I reckon we need a new word. "Pirating" has sort-of taken that space but it's not really good and it only covers distribution. It should be something that carries a meaning of "swindled", "wiped away", "theoretic-market-value-corrupted".
Stop justifying poor behavior. Just stop. Trust me, your cognitive dissonance will reduce, and life will overall get easier.
Or rather, somebody's life will probably get easier - just not mine.
It is just taking advantage of someone without their permission. That's all it is. There's nothing revolutionary or awesome about it. It isn't novel. It isn't creative. It isn't rebellious.
It is simply an unethical use of force.
For most activities in the United States, in 2021, this mode of analysis is flat out wrong.
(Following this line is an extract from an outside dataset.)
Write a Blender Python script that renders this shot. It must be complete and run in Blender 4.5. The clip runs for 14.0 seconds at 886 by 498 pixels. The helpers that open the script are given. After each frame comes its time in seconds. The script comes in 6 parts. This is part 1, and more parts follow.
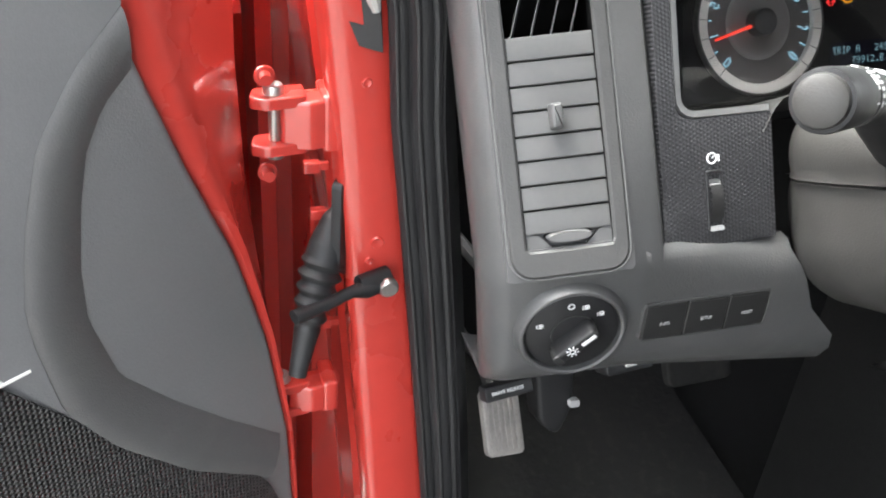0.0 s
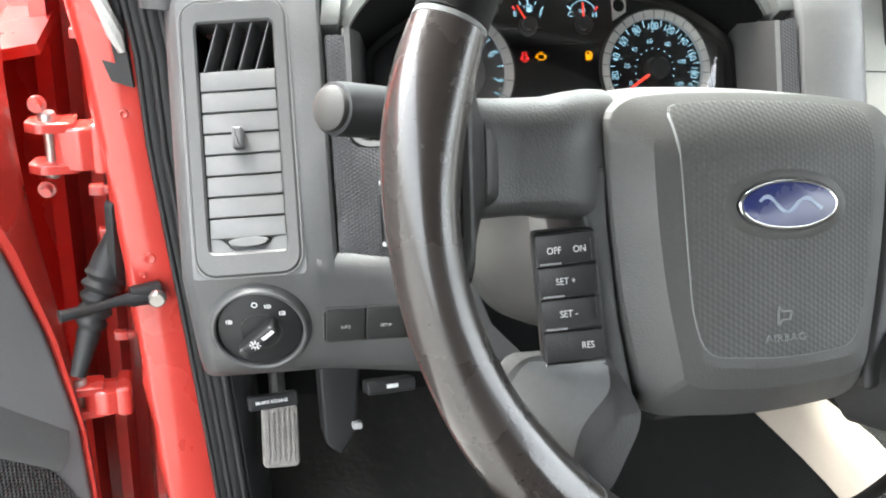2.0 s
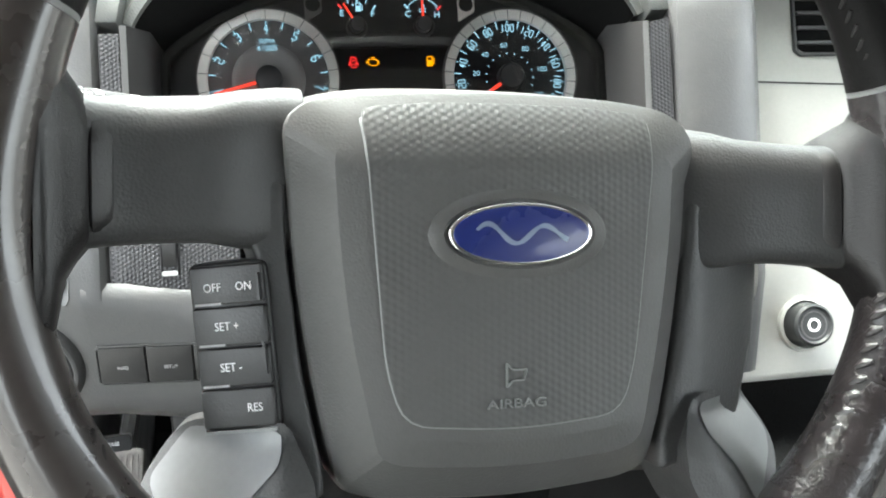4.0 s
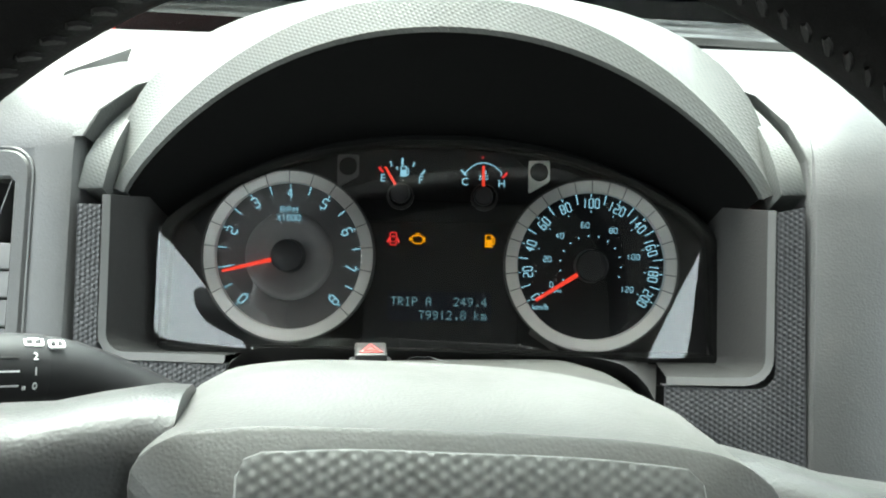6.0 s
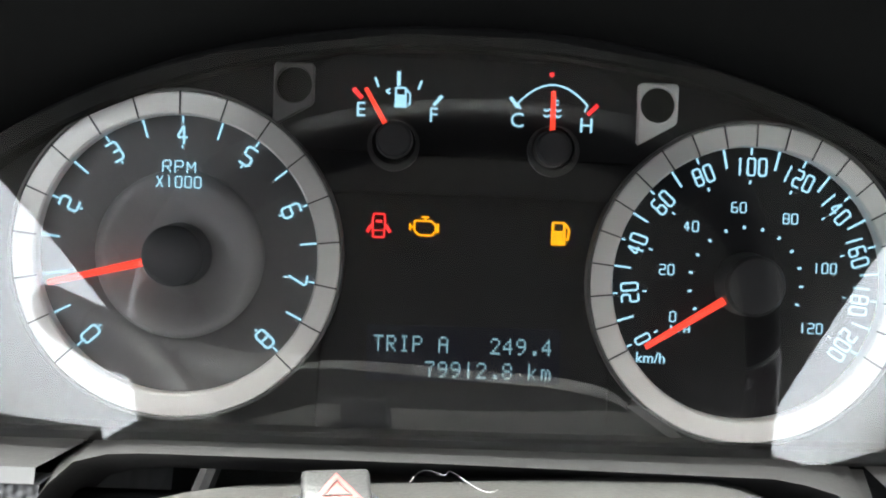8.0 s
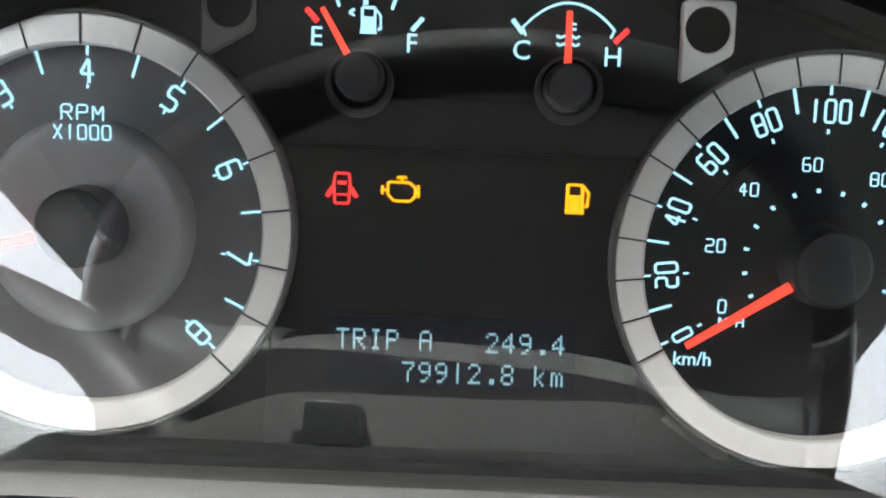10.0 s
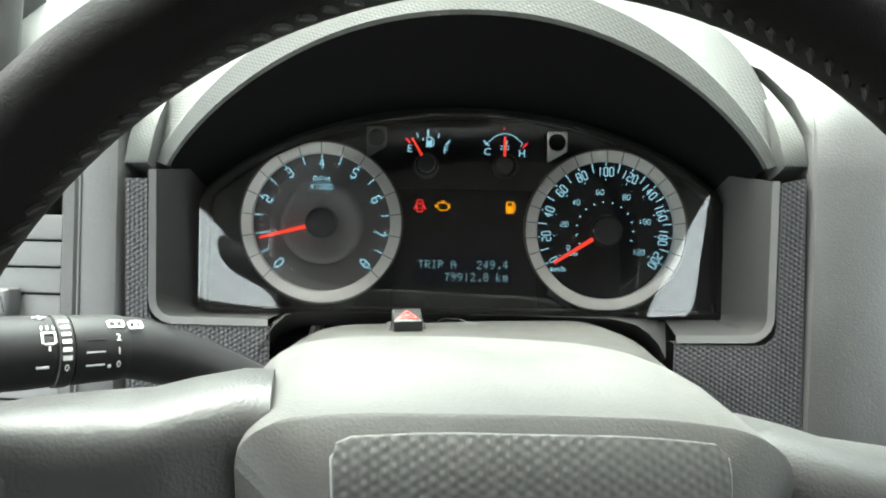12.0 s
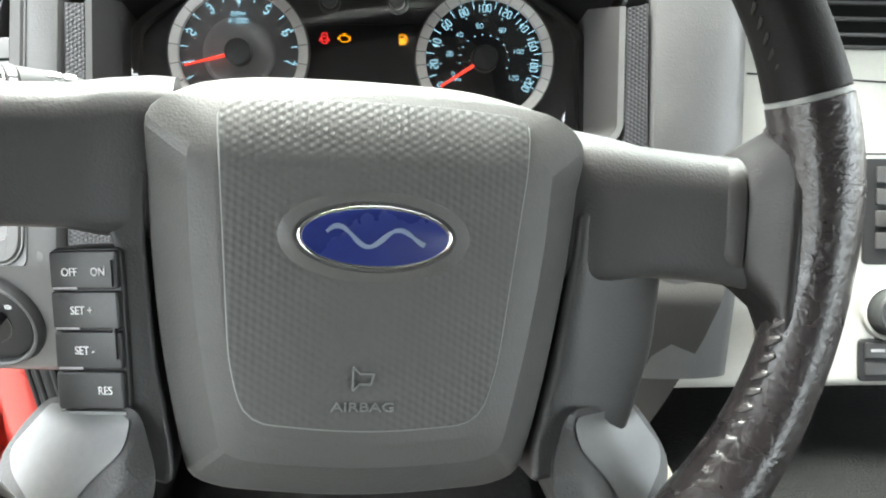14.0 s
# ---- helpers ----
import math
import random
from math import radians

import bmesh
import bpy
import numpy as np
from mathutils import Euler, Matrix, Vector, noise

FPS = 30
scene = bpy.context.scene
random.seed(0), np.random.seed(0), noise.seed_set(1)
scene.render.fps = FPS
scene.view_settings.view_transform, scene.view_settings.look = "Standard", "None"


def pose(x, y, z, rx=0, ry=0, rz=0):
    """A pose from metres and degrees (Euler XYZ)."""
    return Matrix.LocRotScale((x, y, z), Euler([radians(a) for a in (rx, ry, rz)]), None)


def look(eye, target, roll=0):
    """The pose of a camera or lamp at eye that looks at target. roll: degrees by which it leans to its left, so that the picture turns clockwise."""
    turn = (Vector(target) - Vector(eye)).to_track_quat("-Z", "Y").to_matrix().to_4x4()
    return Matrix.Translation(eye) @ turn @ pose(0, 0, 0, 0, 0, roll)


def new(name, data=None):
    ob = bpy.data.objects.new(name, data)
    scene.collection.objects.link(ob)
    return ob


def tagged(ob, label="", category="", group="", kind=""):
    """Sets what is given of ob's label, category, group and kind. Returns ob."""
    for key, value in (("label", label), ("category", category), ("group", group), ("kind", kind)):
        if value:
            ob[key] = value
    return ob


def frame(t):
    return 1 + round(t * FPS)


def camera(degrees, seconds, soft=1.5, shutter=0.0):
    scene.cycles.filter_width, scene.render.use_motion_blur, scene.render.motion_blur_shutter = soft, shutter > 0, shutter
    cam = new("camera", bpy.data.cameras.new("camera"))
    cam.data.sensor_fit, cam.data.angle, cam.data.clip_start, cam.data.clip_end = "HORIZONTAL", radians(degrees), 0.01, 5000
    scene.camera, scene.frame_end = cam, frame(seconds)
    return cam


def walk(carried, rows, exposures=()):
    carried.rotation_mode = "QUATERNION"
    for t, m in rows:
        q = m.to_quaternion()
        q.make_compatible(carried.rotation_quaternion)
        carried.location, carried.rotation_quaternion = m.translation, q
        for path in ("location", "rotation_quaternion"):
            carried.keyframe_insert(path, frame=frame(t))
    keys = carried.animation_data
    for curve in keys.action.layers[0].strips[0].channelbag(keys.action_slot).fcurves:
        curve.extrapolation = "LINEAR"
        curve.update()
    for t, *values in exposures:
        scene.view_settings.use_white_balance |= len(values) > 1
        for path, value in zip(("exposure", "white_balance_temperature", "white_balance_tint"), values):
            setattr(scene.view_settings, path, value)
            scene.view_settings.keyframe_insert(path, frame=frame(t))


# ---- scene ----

Realizing this distinction is a path to liberation.
i bought lots of products only after pirating them. would i not have done that i would not have bought many things at all. I also fondly remember simply not having the funds to buy software and pirating them was the only way to move forward. in both cases my "stolen" copy should not account for a loss of sale and the former even supported making a sale at all....
> every person who has used the product without paying for it is such a loss.
No, because like you said, that implies that you'd have bought the product if pirating it wasn't possible. If I want to pirate a game but it's not available, I won't buy it either.
> It is an argument to justify the thieves.
I'm not justifying "theft" - or piracy in this case -, I'm just saying that you can't equate the two. Piracy and theft are two very different things, with different motives, and different consequences of the distributor.
"Sir, are you calling because your credit card was stolen?"
"It was not stolen!! I still retain possession."
You're not liable for transactions that occur fraudulently when you still retain possession of the card.
So yeah, it's an important distinction.
do you see how this is just more accurate?
me? if I could...
The question is whether the secrecy itself has value. I may perceive that it does, and you may conveniently perceive that it doesn't.
It's a dubious mindset, to believe that it's your own call to decide whether something should be of value to someone else.